Kahverengi cüceler, yıldızlardan veya gezegenlerden elde edemeyeceğimiz yıldız ve gezegen oluşumuna dair bilgiler sunar. Bu yeni keşfin bu kadar büyüleyici olmasının nedenlerinden biri de budur.
Aslında keşif oldukça alışılmadık bir şekilde yapıldı.
Bir araştırma ekibi, iki cismin fiziksel ve yörüngesel özelliklerini belirlemek için kahverengi cüce çiftinden gelen ışığı dikkatlice analiz ederken tuhaf bir şey fark etti. Yıldızların hareketi, yalnızca birbirleri etrafındaki yörüngeleriyle tam olarak açıklanamıyordu.
Yıldızlar uzayda sabit değildir. Çok daha küçük cisimler tarafından bile kütleçekimsel olarak etkilenebilirler. Bu nedenle, yörüngesinde bir ötegezegen bulunan bir yıldız, kütleçekimsel olarak hafifçe çekilir ve bu da yerinde hafifçe 'yalpalamasına' neden olarak ışığının dalga boyunu çok az değiştirir.
Gökbilimciler, son birkaç yıldır yıldız yörüngelerindeki bu yalpalamaları dikkatlice arayarak çoklu yıldız sistemlerindeki gezegenleri tespit etme konusunda önemli adımlar attılar. Bu nedenle, 2M1510'dan gelen ışıkta küçük bir anormallik ortaya çıktığında, cevabı bulmaya hazırdılar.

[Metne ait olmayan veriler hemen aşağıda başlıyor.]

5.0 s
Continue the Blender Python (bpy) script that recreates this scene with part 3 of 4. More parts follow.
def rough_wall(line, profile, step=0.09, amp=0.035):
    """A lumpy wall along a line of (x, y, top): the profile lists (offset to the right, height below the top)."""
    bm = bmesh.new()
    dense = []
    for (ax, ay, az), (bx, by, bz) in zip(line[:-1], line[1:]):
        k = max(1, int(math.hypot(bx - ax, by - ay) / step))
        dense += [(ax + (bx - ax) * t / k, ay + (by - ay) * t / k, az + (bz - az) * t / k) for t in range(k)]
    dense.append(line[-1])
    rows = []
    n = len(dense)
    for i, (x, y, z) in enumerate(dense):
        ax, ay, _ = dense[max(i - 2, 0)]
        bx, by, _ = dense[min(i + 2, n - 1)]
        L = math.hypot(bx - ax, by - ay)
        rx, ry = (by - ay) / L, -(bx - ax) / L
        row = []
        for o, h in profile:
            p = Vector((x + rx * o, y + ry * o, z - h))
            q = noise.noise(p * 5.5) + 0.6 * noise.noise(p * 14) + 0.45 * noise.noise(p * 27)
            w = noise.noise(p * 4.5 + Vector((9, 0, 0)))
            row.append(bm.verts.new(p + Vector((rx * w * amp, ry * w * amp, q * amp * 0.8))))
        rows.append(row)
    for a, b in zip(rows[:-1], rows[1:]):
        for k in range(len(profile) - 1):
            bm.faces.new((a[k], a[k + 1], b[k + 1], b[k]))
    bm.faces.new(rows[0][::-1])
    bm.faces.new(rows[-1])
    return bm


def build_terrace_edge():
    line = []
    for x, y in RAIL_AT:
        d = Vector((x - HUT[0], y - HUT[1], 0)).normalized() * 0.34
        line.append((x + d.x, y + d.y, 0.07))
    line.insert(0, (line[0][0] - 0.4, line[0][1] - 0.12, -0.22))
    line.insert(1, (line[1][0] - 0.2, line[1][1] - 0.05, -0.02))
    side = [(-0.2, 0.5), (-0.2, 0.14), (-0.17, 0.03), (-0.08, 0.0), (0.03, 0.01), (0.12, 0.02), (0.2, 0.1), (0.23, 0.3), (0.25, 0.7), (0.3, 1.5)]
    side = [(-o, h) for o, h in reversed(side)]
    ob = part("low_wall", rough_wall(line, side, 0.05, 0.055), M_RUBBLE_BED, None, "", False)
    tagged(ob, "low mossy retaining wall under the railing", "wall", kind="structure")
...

Sistemin dikkatli bir incelemesi, çok daha büyük bir mesafede üçüncü bir kahverengi cüceyi ortaya çıkardı. Ancak bu üçüncü cisim, 2M1510'daki yalpalamanın kaynağı olamayacak kadar uzaktaydı. Ekip bazı modellemeler yaptı ve şaşırtıcı bir cevap buldu.

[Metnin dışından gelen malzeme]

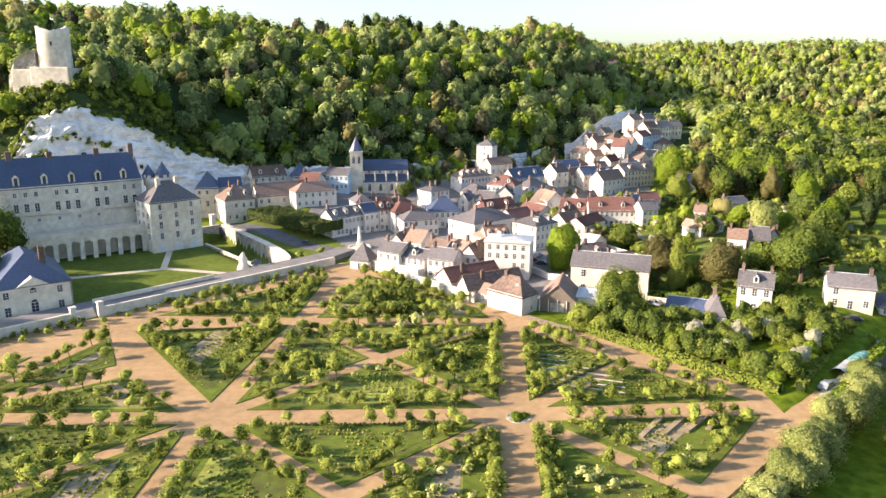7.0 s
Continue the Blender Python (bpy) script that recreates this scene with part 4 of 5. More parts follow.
strip("road_river", [(56, 236), (72, 236), (84, 231.5), (97, 226.5), (125, 222), (200, 215), (420, 190)], 6.5, .05, "asphalt", "grey village road beside the river houses", deep=.5)
strip("lane", [(45, 264), (58, 256), (72, 246), (80, 240)], 5, .05, "street", "pale lane behind the river houses", deep=.5)
tagged(new("car_park", prism("car_park", [(104, 211), (118, 200), (128, 193), (170, 188), (170, 216), (106, 221)], -4, .03, M["street"])), "pale gravelled car park beside the hotel", "car park", kind="structure")
tagged(new("allotment_yard", prism("allotment_yard", [(77, 184), (82, 183), (101, 204), (97, 211), (88, 201)], -4, .05, M["gravel"])), "grey gravel yard behind the hedge", "yard", kind="structure")
strip("court_path", [(-121, 262), (-100, 270), (-80, 279), (-58, 273)], 2.4, .05, "gravel", "pale gravel path across the castle lawn")
strip("court_path", [(-81, 279), (-88, 304)], 2.0, .055, "gravel", "pale gravel path across the castle lawn")
strip("road_forecourt", [(-26, 298), (-42, 311), (-62, 330), (-84, 347)], 7.5, None, "asphalt", "grey drive up to the castle gate", deep=3)


def moat_point(a, b):
    return (-78 + .66 * a + .75 * b, 309 - .75 * a + .66 * b)


long_wall("moat_wall", [moat_point(-1, 1.2), moat_point(39, 0.8)], .7, .6, "rubble", "low rubble wall along the dry moat", deep=5.5)
long_wall("moat_wall", [moat_point(a, b) for a, b in ((-27, 20.3), (-10, 19), (10, 17.8), (22, 16.4), (30, 14.8), (36, 12.9), (40, 10), (41.8, 6), (41, 1))], .9, 2.6, "rubble", "curved rubble retaining wall of the dry moat", deep=6)
long_wall("moat_wall", [moat_point(-27, 1), moat_point(-27, 18)], 1.0, .8, "rubble", "rubble wall closing the dry moat", deep=6)
for x, y in ((-85.5, 344), (-81, 348)):
    pier = tagged(new("gate_pier"), "pale stone castle gate pier with a capped top", "gate pier", "castle gate piers")
    pier.matrix_world = pose(x, y, float(land(x, y)), 0, 0, 45)
    part("shaft", boxes("shaft", [(-.9, -.9, -1, .9, .9, 4.4)], M["stone"], .05), pier)
    part("cap", boxes("cap", [(-1.1, -1.1, 4.4, 1.1, 1.1, 4.8)], M["stone"], .05), pier)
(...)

Araştırmacılar, "Tüm olası senaryoları inceledik ve verilerle tutarlı olan tek senaryo, bu ikili sistemin etrafında kutup yörüngesinde bir gezegen olmasıydı" diye belirtiyor.
Ölçümlerine göre, 2M1510 A ve 2M1510 B olarak adlandırılan iki kahverengi cücenin her biri Jüpiter'in yaklaşık 35 katı kütleye sahip. Sadece 20.9 günlük bir periyoda sahip nispeten yakın bir yörüngede dolanıyorlar. Örten çift olmaları, Dünya'dan bakıldığında yörünge yollarında birbirlerinin önünden geçtikleri anlamına geliyor.
Üçüncü kahverengi cüce 2M1510 C ise çok daha uzakta, Dünya ile Güneş arasındaki mesafenin yaklaşık 250 katı uzaklıkta yer alıyor ve yörünge periyodu yaklaşık 11.000 yıl.
2M1510 (AB) b olarak adlandırılan ötegezegenin özelliklerini belirlemek ise şimdilik biraz zor. Yörünge periyodu için 100 ile birkaç bin gün, kütlesi için ise 10 ile 1.000 Dünya kütlesi arasında geniş bir aralık bulunuyor. En olası aralığın ise yüzlerce Dünya kütlesi civarında olduğu düşünülüyor (Karşılaştırma için Jüpiter yaklaşık 318 Dünya kütlesindedir).
Ekip, bu oldukça büyük belirsizliği daraltmak ve 2M1510'da tam olarak neler olup bittiğini anlamak için daha ayrıntılı takip gözlemleri yapmayı planlıyor. Ancak, belirsizliklere rağmen keşif oldukça heyecan verici.
Araştırmacılar, "Keşif tesadüfi oldu, çünkü gözlemlerimiz böyle bir gezegeni veya yörünge konfigürasyonunu aramak için toplanmamıştı. Bu nedenle büyük bir sürpriz oldu" diyor ve ekliyor: "Genel olarak, bunun biz gökbilimcilere ve aynı zamanda tüm insanlığa, içinde yaşadığımız büyüleyici Evren'de nelerin mümkün olduğunu gösterdiğini düşünüyorum."
Araştırma, saygın bir bilim dergisinde yayınlandı.